Climate change has pushed Earth to "code red": report


Friday, 28 October, 2022

Climate change has pushed Earth to "code red": report

An international coalition of researchers, led by Oregon State University (OSU), has stated in the journal BioScience that the Earth’s vital signs have reached “code red” and that “humanity is unequivocally facing a climate emergency”.

In the special report ‘World Scientists’ Warning of a Climate Emergency 2022’, the authors note that 16 of 35 planetary vital signs they use to track climate change are at record extremes. These signs include human population growth, greater consumption of gas, increasing greenhouse emissions including carbon dioxide and methane, shrinking ice and glaciers, rising sea levels, warming oceans, and climbing numbers of hoofed livestock.

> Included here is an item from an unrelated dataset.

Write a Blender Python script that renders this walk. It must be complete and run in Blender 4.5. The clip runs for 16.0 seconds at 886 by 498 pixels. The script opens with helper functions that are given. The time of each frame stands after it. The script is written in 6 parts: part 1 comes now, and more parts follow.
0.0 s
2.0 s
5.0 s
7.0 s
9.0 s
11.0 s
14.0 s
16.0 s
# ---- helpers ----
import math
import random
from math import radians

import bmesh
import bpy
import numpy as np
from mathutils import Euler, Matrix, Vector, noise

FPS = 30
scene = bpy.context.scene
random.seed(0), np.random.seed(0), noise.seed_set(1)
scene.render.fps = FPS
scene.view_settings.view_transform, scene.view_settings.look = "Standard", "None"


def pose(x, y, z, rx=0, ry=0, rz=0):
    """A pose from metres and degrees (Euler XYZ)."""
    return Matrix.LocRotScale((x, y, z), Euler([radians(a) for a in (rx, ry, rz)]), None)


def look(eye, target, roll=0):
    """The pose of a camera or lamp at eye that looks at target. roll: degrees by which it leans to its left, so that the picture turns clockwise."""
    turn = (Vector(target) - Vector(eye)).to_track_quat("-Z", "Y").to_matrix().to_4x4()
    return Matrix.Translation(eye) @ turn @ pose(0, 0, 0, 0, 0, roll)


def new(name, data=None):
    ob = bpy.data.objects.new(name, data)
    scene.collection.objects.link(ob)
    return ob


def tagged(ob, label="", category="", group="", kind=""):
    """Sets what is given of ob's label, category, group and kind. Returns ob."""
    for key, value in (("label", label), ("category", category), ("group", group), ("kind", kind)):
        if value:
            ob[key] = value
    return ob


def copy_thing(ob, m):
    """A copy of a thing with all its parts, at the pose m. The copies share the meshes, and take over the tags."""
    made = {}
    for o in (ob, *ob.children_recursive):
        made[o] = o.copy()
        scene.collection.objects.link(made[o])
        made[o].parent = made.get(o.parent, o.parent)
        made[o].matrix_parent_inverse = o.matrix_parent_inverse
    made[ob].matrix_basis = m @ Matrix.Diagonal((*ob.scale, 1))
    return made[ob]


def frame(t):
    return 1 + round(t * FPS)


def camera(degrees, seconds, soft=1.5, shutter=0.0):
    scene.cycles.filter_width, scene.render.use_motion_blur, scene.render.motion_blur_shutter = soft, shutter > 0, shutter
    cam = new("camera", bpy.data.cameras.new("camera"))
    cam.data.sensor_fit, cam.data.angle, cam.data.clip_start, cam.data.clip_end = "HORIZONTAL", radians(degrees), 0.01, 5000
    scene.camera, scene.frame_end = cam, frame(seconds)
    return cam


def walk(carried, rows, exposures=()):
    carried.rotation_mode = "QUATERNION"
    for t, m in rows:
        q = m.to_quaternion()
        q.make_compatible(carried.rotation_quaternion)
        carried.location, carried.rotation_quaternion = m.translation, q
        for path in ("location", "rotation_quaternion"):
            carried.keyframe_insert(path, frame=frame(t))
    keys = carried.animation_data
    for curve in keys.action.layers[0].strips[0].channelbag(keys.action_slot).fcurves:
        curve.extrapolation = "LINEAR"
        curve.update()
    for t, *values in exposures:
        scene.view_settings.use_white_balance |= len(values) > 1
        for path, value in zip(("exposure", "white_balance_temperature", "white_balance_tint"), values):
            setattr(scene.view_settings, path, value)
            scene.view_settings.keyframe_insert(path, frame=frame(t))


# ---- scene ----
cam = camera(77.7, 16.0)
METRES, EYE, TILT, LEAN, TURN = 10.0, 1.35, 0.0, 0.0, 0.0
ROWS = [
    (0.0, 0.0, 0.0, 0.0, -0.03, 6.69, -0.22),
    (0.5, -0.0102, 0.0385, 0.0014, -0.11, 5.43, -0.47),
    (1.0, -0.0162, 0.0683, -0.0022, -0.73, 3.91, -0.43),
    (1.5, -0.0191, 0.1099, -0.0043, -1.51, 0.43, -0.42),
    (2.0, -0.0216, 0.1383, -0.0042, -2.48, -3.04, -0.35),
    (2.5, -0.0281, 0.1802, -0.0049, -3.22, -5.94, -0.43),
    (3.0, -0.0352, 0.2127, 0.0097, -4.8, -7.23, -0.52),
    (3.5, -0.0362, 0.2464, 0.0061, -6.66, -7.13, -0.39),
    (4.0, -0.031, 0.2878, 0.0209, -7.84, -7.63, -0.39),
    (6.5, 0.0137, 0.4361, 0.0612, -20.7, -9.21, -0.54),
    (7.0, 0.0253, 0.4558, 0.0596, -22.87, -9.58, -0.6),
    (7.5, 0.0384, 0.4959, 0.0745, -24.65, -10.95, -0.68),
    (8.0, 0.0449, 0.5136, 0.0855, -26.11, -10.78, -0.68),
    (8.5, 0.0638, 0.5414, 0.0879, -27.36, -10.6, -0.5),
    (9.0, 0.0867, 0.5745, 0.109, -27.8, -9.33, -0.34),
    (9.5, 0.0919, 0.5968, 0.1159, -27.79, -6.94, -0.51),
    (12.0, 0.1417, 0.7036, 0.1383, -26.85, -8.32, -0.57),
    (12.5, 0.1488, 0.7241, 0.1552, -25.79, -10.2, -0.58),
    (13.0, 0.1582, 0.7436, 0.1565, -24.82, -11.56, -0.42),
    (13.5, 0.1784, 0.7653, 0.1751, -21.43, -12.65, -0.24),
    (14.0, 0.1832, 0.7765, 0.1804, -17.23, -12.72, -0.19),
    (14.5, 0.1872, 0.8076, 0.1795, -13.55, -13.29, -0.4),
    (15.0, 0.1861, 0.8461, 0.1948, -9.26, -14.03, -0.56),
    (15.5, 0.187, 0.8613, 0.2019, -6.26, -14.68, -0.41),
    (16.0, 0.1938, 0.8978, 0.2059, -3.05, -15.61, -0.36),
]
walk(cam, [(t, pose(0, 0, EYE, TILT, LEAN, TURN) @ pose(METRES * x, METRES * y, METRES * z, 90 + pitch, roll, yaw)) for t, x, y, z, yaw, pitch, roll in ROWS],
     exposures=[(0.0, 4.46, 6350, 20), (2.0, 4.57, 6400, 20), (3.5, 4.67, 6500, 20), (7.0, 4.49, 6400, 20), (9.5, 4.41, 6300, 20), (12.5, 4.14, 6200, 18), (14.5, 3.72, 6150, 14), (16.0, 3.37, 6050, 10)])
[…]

The report’s authors also share new data illustrating increasing frequency of extreme heat events, rising global tree cover loss because of fires, and a greater prevalence of the mosquito-borne dengue virus. Further, they note that atmospheric carbon dioxide levels have reached 418 parts per million, the highest on record.

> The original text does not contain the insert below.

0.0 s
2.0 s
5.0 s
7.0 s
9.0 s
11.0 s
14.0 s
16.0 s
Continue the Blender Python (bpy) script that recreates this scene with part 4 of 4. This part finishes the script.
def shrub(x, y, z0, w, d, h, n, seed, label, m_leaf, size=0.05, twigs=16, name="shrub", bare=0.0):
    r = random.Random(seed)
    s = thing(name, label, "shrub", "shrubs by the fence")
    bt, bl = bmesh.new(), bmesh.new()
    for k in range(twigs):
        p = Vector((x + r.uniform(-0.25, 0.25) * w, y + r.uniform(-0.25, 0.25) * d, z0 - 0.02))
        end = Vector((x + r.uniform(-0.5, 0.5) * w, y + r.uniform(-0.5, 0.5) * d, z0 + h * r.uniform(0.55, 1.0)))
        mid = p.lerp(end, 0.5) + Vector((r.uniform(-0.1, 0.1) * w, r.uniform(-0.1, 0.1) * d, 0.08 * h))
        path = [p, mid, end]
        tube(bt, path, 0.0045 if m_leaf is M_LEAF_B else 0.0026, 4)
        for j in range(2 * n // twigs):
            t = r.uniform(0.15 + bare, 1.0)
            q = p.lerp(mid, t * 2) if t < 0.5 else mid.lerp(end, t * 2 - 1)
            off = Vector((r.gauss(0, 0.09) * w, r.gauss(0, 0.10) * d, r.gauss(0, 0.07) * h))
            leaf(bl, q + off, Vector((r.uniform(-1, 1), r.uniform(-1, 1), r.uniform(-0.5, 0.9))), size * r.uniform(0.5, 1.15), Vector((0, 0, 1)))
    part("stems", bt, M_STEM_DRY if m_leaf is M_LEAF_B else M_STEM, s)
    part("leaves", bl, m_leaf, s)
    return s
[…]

OSU Professor William Ripple and postdoctoral researcher Christopher Wolf are the lead authors of the report, which is co-authored by 10 other US and global scientists — including Australia’s own Dr Thomas Newsome from The University of Sydney. According to Wolf, the annual surges in climate disasters indicate that we are “now in the midst of a major climate crisis, with far worse to come if we keep doing things the way we’ve been doing them”.

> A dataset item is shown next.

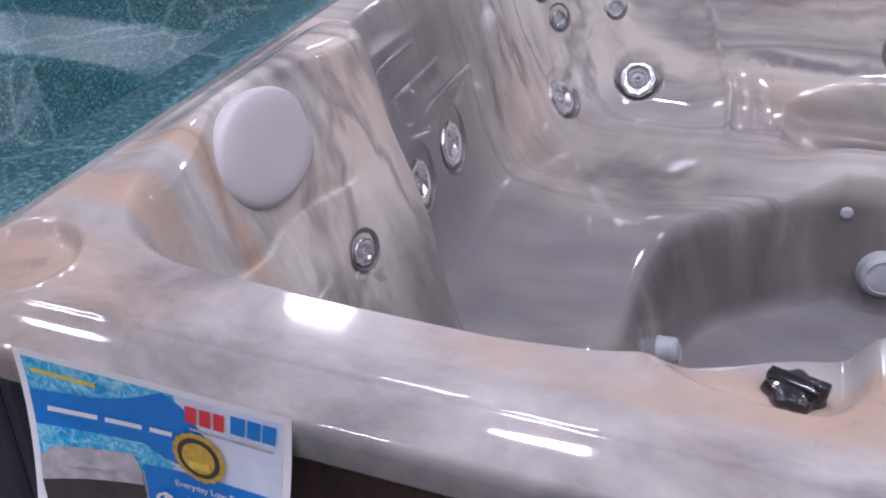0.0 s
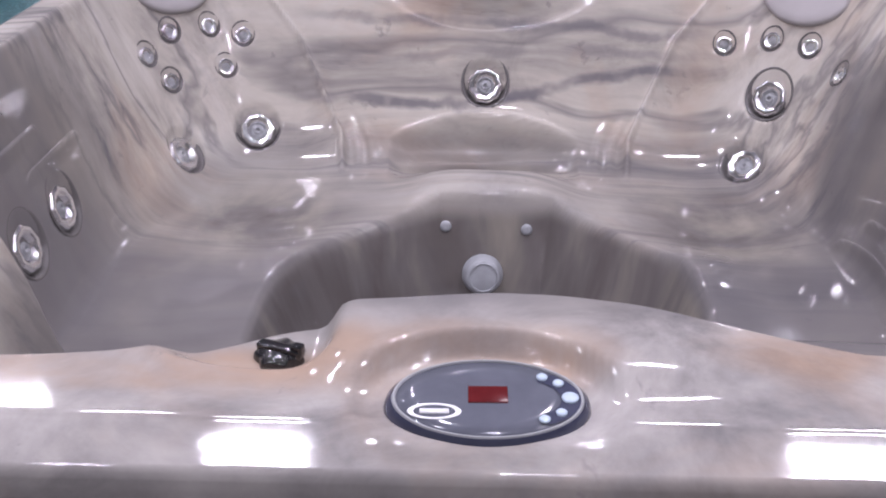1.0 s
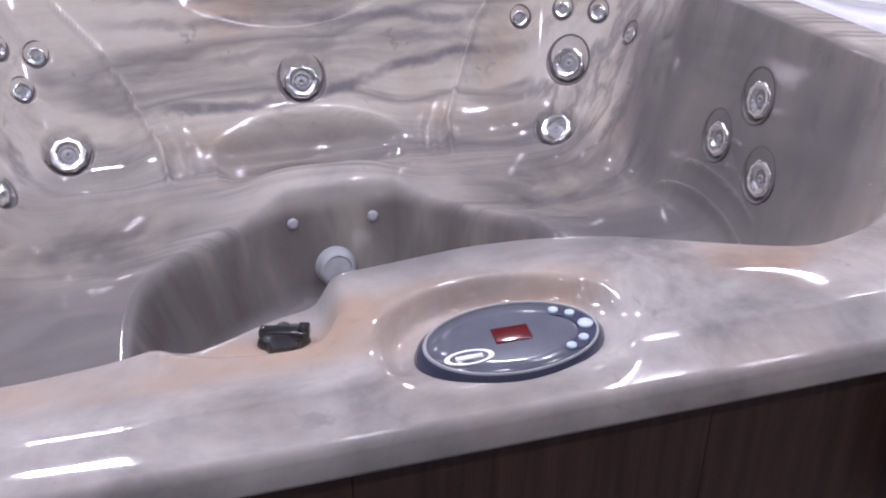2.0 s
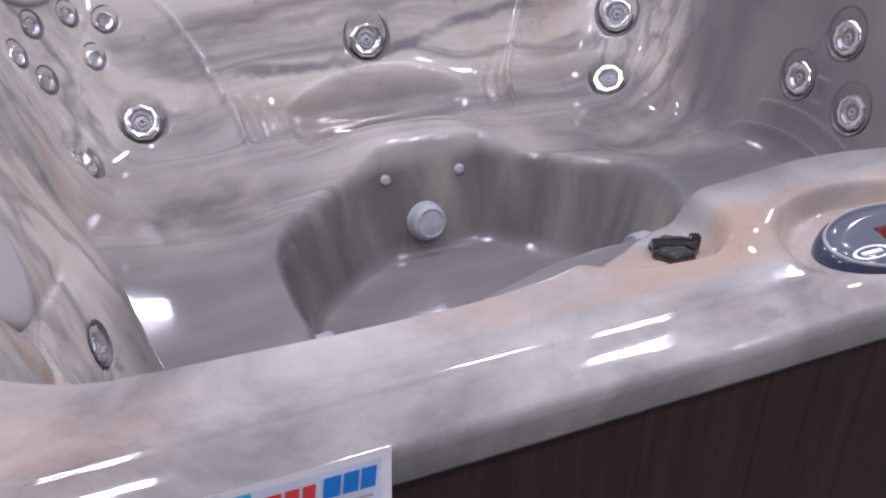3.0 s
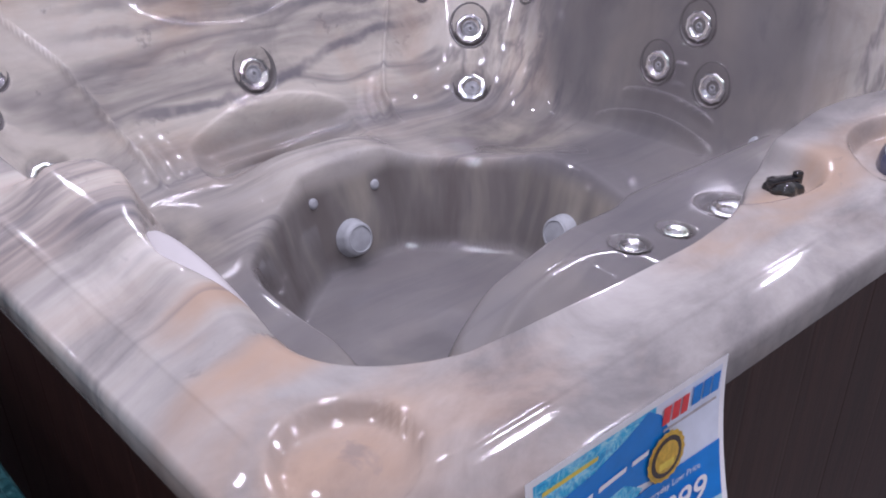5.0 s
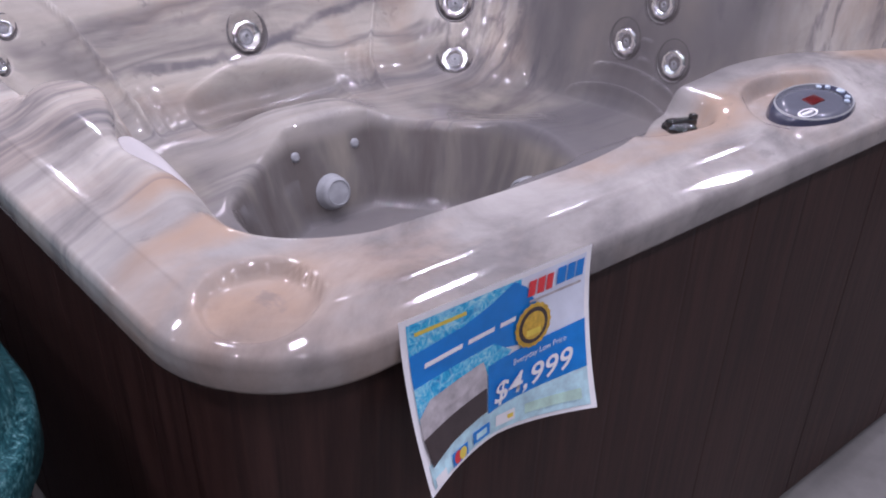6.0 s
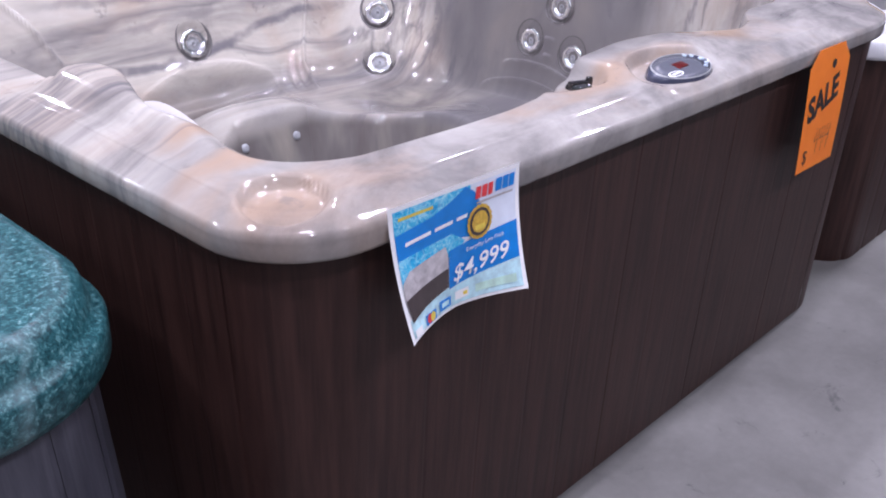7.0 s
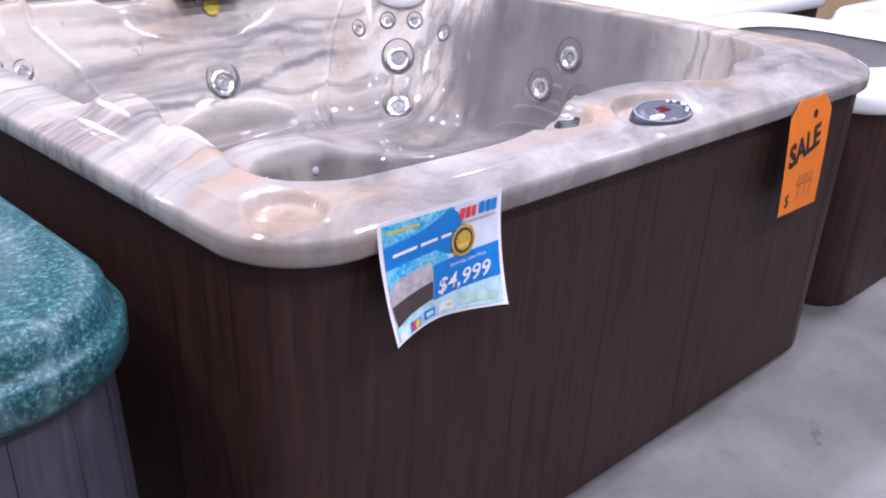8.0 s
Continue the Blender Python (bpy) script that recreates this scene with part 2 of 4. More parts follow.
def teal_marble():
    m, nt, b = shader("teal_acrylic", 0.36, 0, 0.0, 0.35)
    v = coords(nt)
    f = noise_tex(nt, v, 120, 6, 0.75, 0.4)
    big = noise_tex(nt, v, 7, 4, 0.6, 0.8)
    col = ramp(nt, f, [(0.38, (0.006, 0.036, 0.044)), (0.52, (0.022, 0.100, 0.112)), (0.63, (0.11, 0.25, 0.26)), (0.76, (0.46, 0.60, 0.61))])
    col = mix(nt, 0.4, col, ramp(nt, big, [(0.35, (0.45, 0.5, 0.5)), (0.7, (1, 1, 1))]), "MULTIPLY")
    vo = node(nt, "ShaderNodeTexVoronoi", Scale=3.2)
    vo.feature = "DISTANCE_TO_EDGE"
    wv = nt.nodes.new("ShaderNodeVectorMath")
    wv.operation = "MULTIPLY_ADD"
    wv.inputs[1].default_value = (0.25, 0.25, 0.25)
    wt = node(nt, "ShaderNodeTexNoise", Scale=3.0, Detail=4.0)
    nt.links.new(v, wt.inputs["Vector"])
    nt.links.new(wt.outputs["Color"], wv.inputs[0])
    nt.links.new(v, wv.inputs[2])
    nt.links.new(wv.outputs[0], vo.inputs["Vector"])
    col = mix(nt, ramp(nt, vo.outputs["Distance"], [(0.0, (0.2, 0.2, 0.2)), (0.03, (0, 0, 0))]), col, (0.30, 0.44, 0.46))
    nt.links.new(col, b.inputs["Base Color"])
    bump(nt, b, f, 0.1, 0.001)
    return m


def concrete():
    m, nt, b = shader("sealed_concrete", 0.42)
    v = coords(nt)
    a = noise_tex(nt, v, 2.6, 6, 0.62, 0.4)
    c = noise_tex(nt, v, 38, 5, 0.7)
    spots = noise_tex(nt, v, 9.0, 4, 0.75, 0.8)
    col = ramp(nt, a, [(0.3, (0.14, 0.137, 0.131)), (0.5, (0.19, 0.186, 0.179)), (0.72, (0.245, 0.24, 0.231))])
    col = mix(nt, 0.35, col, ramp(nt, c, [(0.3, (0.7, 0.7, 0.7)), (0.7, (1, 1, 1))]), "MULTIPLY")
    col = mix(nt, ramp(nt, spots, [(0.29, (0.8, 0.8, 0.8)), (0.37, (0, 0, 0))]), col, (0.085, 0.085, 0.085))
    nt.links.new(col, b.inputs["Base Color"])
    nt.links.new(ramp(nt, a, [(0.3, (0.34, 0.34, 0.34)), (0.7, (0.55, 0.55, 0.55))]), b.inputs["Roughness"])
    bump(nt, b, c, 0.12, 0.002)
    return m


def printed_water():
    m, nt, b = shader("printed_water_paper", 0.35)
    v = coords(nt)
    vo = node(nt, "ShaderNodeTexVoronoi", Scale=70)
    vo.feature = "DISTANCE_TO_EDGE"
    nt.links.new(v, vo.inputs["Vector"])
    f = noise_tex(nt, v, 90, 5, 0.7, 1.5)
    col = ramp(nt, f, [(0.35, (0.0, 0.27, 0.62)), (0.5, (0.03, 0.50, 0.80)), (0.65, (0.42, 0.80, 0.92))])
    col = mix(nt, ramp(nt, vo.outputs["Distance"], [(0.0, (0.28, 0.28, 0.28)), (0.12, (0, 0, 0))]), col, (0.6, 0.85, 0.93))
    nt.links.new(col, b.inputs["Base Color"])
    return m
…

The report comes five years after Ripple and colleagues published in BioScience ‘World Scientists’ Warning to Humanity: A Second Notice’, which was co-signed by more than 15,000 scientists in 184 countries, and 30 years since more than 1700 scientists signed the original ‘World Scientists’ Warning to Humanity’ in 1992. The report points out that, in the time since the original warning was published, global greenhouse gas emissions have increased by 40% — and that current policies will push the planet to about 3°C of warming by 2100.

“As Earth’s temperatures are creeping up, the frequency or magnitude of some types of climate disasters may actually be leaping up,” Newsome said.

“If there are major shifts — such as decreases in greenhouse gases — we would expect the graphs to be trending away from record highs. Until this happens, the effects of climate change will only worsen.”